TO DO: Starting with the line that contains "Continue the Blender", write out each line through the end of the listing, unchanged. Output nothing else.

─── DATA EXTRACT

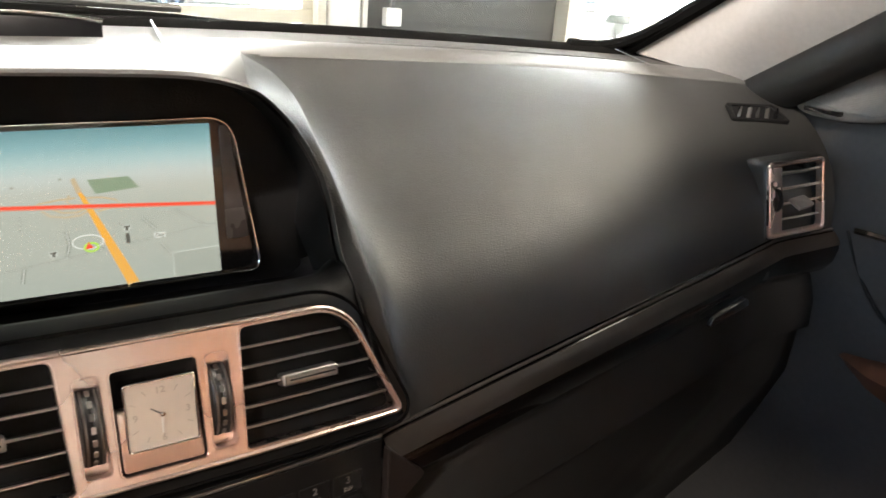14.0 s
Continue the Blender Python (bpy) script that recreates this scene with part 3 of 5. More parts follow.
RIDGE = [(0.148, 0.165, 0.9745), (0.150, 0.09, 0.9715), (0.140, 0.02, 0.966), (0.1345, -0.015, 0.955), (0.141, -0.030, 0.932), (0.1462, -0.052, 0.903), (0.1445, -0.079, 0.882), (0.1450, -0.0935, 0.866), (0.1480, -0.104, 0.842), (0.1540, -0.111, 0.814), (0.160, -0.1145, 0.789)]
NV, NU = 36, 60
ridge = spline(RIDGE, NV)
rows = [[face(-0.540 - 0.20 * i / 12, j / (NV - 1)) for j in range(NV)] for i in range(13)]
part("driver_face", loft(rows, 0.002), LEATHER, dash)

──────

OUTPUT FOR THIS TASK:
Continue the Blender Python (bpy) script that recreates this scene with part 3 of 5. More parts follow.
RIDGE = [(0.148, 0.165, 0.9745), (0.150, 0.09, 0.9715), (0.140, 0.02, 0.966), (0.1345, -0.015, 0.955), (0.141, -0.030, 0.932), (0.1462, -0.052, 0.903), (0.1445, -0.079, 0.882), (0.1450, -0.0935, 0.866), (0.1480, -0.104, 0.842), (0.1540, -0.111, 0.814), (0.160, -0.1145, 0.789)]
NV, NU = 36, 60
ridge = spline(RIDGE, NV)
rows = [[face(-0.540 - 0.20 * i / 12, j / (NV - 1)) for j in range(NV)] for i in range(13)]
part("driver_face", loft(rows, 0.002), LEATHER, dash)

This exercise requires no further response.